In its decade of opening schools, the Cristo Rey Network has had only one school close. That school was launched in 2007 in Omaha, Neb., just a year before the recession hit and was able to generate only a fraction of the revenue that other network schools do.

Despite that setback, the Cristo Rey movement continues to expand around the nation. In 2008, the network launched a second school in Chicago, opening Christ the King Jesuit College Preparatory High School in Austin, a predominantly African-American neighborhood on the far West Side.

Patterning itself after that first Cristo Rey school, Christ the King provides the same opportunities to African-American students as Cristo Rey Jesuit provides to Mexican-Americans.

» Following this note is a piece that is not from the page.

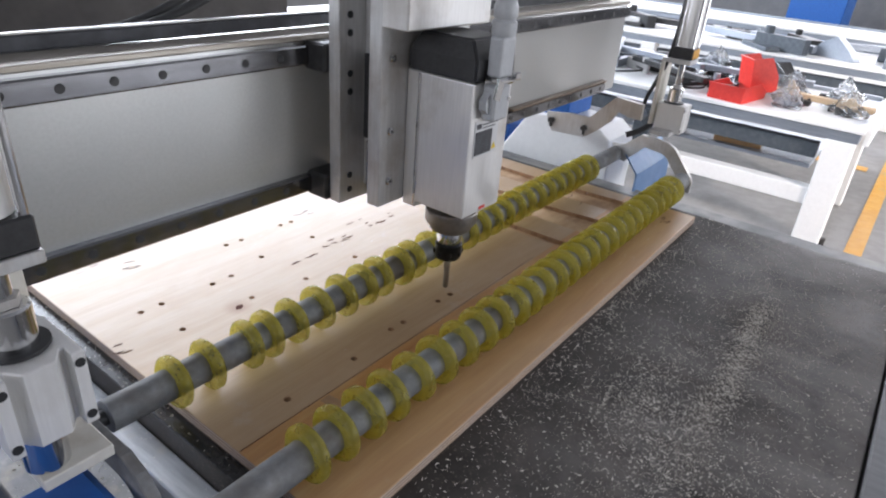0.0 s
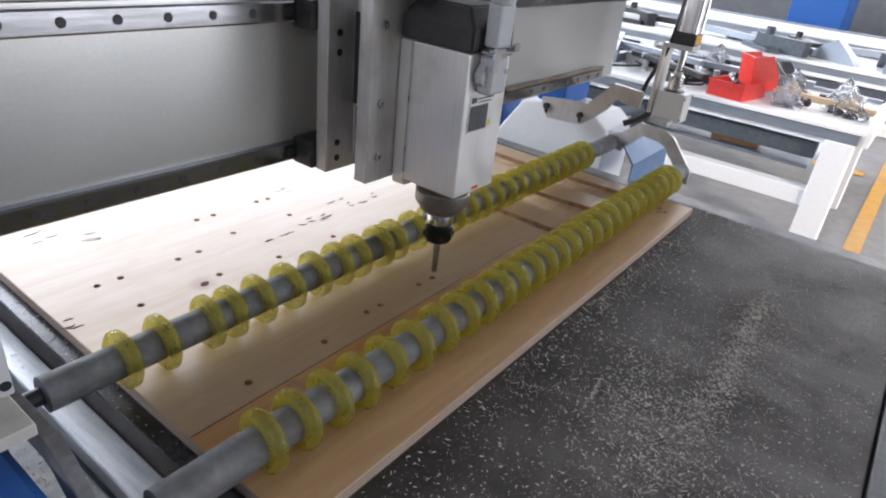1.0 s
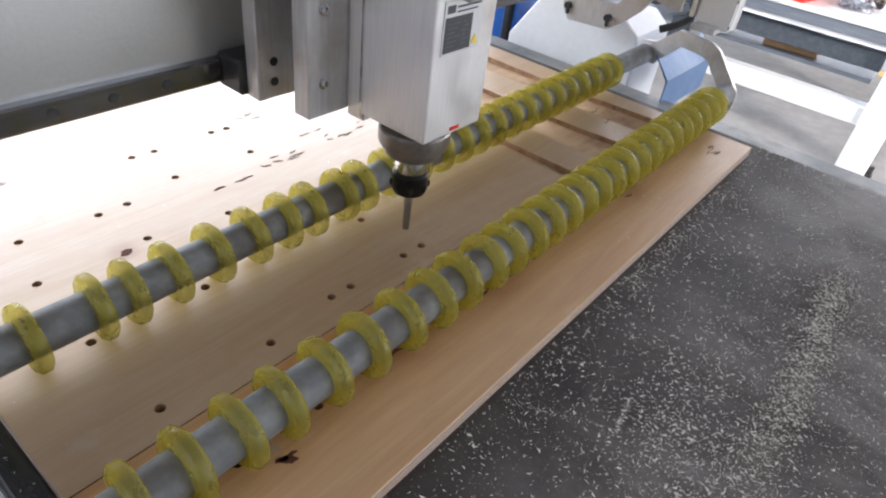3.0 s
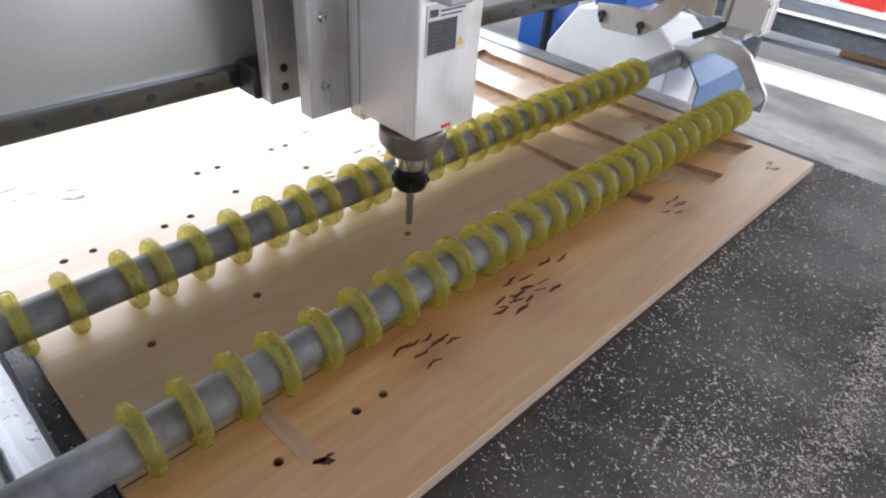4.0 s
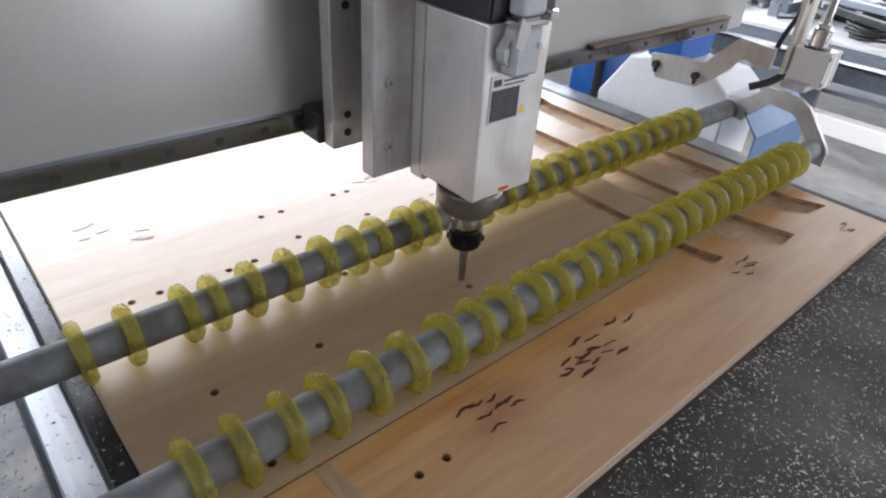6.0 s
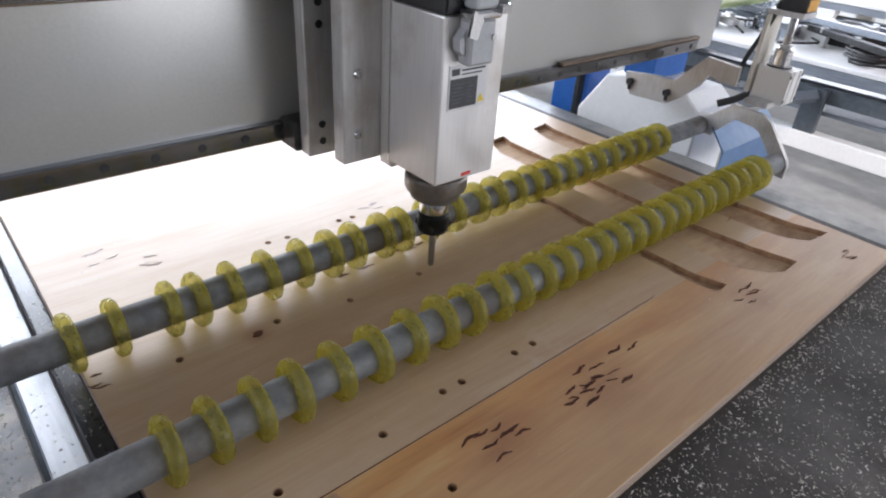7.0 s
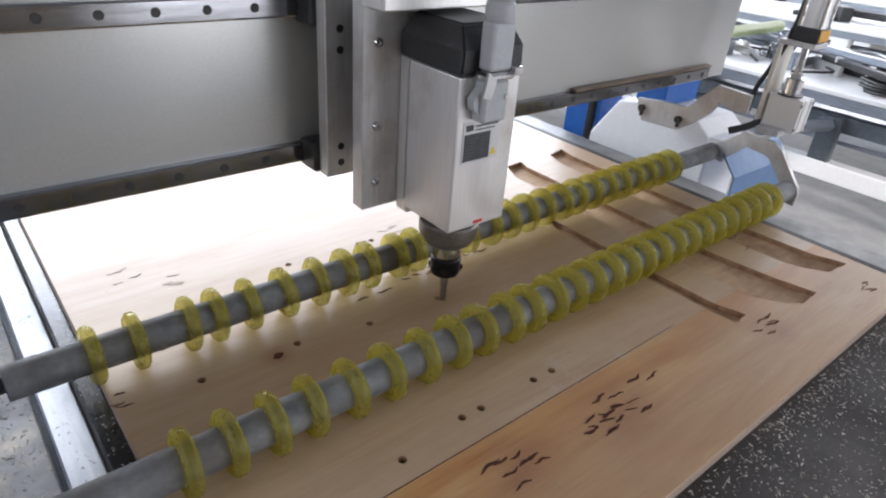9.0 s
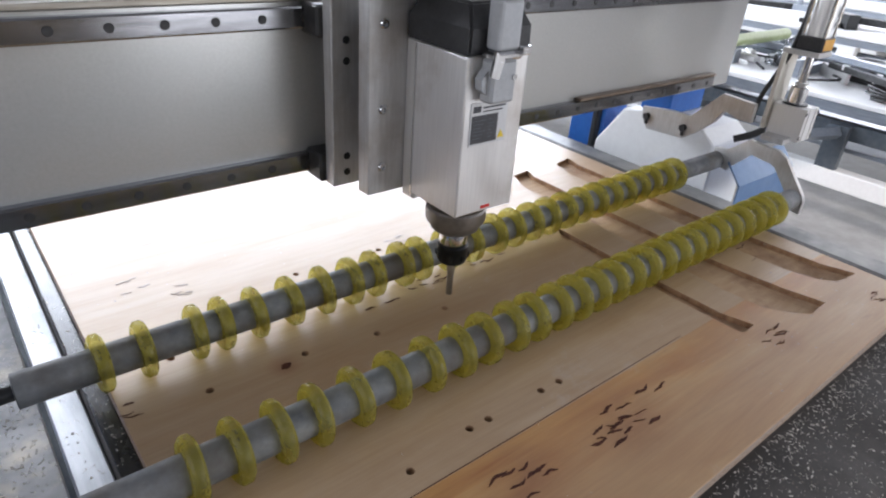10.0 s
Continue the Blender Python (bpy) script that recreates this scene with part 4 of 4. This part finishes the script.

Like their counterparts a few miles away, Christ the King students are challenged with a rigorous curriculum.

‘Greatest school on the West Side’

“I was not prepared for the work I was doing as a freshman,” said Larry Carr, 18, now a senior. “I felt like I was behind. I couldn’t keep up with the pace at first.”

But with hard work -- both his and his teachers’ -- Carr caught up and then some. After graduation this spring, he hopes to study architecture at the Illinois Institute of Technology.

“If anyone asks, I tell them this is the greatest school on the West Side,” Carr said.

Foley agrees. He has seen the value of investing in young people and the transformative changes that Cristo Rey can make in their lives. He knows the possibilities of the Cristo Rey movement.

Sixteen years after the first Cristo Rey opened, the movement is still just getting started. This fall, the 25th Cristo Rey school will open in Philadelphia, and another four schools are in development. By 2020, the network hopes to have about 25,000 students in 50 schools generating about $200 million through the work-study program.

But all that is just numbers, Foley said. If you want to know what drives the network, just look to the name.

“It’s Christ the King,” Foley said. “That’s what Cristo Rey means in Latin. We’re doing Christ’s work on earth. We’re helping people who need a break and doing it for very sacred reasons. That’s what keeps people going. It’s a mission very much tied to one’s faith.”